▶ [WORK REQUIRED]
Repeat only the lines from the line containing "for path, value" through the line containing "scene.view_settings.keyframe_insert(path, frame=frame(t))", both included, exactly as they stand.

▶ [INFORMATION SHOWN]
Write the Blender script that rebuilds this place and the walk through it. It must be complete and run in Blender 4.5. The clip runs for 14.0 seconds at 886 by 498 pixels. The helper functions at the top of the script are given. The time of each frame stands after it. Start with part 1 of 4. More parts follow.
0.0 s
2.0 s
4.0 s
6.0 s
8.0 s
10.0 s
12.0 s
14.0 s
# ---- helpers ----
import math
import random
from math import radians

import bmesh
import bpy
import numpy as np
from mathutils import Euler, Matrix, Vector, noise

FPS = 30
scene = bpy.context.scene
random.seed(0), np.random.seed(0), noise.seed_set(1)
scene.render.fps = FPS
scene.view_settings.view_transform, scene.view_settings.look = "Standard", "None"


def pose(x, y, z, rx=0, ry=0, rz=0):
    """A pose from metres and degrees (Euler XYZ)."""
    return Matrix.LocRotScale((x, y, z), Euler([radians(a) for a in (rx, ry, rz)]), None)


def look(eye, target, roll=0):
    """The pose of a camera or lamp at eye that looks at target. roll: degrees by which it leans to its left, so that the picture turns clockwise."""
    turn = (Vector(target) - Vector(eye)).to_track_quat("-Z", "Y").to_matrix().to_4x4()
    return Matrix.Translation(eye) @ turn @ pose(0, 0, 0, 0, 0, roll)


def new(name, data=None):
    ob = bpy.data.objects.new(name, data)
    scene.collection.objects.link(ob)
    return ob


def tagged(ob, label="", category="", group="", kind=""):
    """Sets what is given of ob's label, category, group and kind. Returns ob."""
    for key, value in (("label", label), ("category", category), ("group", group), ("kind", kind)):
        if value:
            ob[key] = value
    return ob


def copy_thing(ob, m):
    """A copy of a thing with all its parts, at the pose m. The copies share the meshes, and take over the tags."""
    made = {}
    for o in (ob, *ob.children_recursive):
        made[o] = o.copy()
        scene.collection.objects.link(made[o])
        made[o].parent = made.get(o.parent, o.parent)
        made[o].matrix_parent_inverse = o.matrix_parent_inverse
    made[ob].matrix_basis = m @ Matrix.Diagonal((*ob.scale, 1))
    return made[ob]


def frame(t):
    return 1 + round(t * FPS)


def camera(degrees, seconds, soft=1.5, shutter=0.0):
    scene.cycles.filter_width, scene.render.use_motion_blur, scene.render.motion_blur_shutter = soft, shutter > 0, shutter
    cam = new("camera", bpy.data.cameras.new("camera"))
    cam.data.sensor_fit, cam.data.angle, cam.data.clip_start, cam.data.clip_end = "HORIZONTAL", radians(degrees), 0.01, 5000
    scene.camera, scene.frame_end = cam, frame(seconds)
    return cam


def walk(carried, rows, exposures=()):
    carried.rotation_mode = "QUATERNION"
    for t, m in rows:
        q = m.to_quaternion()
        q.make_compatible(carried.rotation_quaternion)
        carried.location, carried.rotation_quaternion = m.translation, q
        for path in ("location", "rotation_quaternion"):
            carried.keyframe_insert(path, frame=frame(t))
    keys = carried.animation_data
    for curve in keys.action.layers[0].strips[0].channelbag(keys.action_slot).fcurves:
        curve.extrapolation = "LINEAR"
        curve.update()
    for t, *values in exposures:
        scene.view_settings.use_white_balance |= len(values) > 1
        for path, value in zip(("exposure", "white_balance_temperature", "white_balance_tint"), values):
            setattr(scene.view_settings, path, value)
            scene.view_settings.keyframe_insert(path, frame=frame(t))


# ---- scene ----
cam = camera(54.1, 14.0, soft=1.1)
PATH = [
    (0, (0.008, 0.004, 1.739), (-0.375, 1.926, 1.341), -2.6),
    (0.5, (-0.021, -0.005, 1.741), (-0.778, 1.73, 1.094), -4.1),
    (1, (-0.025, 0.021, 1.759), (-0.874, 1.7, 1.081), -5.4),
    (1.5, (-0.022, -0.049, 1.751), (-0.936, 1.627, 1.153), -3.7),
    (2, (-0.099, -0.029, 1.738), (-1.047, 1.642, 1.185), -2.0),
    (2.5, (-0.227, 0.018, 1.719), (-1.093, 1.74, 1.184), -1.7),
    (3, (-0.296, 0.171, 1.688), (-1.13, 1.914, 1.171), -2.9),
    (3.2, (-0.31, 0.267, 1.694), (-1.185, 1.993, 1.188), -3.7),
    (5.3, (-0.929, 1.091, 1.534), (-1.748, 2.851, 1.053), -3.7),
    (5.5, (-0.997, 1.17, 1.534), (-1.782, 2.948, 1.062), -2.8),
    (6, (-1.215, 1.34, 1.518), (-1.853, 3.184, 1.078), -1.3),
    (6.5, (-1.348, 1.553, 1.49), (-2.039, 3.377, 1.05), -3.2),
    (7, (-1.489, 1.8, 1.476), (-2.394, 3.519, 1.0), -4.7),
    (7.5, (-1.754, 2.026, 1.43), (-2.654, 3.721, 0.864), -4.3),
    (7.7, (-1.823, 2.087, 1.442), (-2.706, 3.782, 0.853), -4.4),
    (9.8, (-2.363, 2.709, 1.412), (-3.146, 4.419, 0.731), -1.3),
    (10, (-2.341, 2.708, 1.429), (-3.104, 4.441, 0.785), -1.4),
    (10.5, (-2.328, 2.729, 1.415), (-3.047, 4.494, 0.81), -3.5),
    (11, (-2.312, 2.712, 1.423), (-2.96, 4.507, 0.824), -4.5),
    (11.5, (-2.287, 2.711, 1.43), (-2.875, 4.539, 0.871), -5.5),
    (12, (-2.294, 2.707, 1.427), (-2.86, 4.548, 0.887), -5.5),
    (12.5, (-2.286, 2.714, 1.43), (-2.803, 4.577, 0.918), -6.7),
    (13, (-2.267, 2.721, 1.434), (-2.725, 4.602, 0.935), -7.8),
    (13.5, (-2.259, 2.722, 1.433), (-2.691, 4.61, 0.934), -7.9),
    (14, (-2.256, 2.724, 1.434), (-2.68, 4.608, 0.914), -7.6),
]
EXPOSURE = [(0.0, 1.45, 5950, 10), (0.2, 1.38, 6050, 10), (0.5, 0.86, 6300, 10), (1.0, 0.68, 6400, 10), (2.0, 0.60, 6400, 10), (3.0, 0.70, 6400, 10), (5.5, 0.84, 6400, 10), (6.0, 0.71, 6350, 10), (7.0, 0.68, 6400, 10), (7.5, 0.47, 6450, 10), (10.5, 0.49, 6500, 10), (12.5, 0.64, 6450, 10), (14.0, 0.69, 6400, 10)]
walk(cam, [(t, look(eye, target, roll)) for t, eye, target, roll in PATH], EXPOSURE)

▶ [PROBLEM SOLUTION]
        for path, value in zip(("exposure", "white_balance_temperature", "white_balance_tint"), values):
            setattr(scene.view_settings, path, value)
            scene.view_settings.keyframe_insert(path, frame=frame(t))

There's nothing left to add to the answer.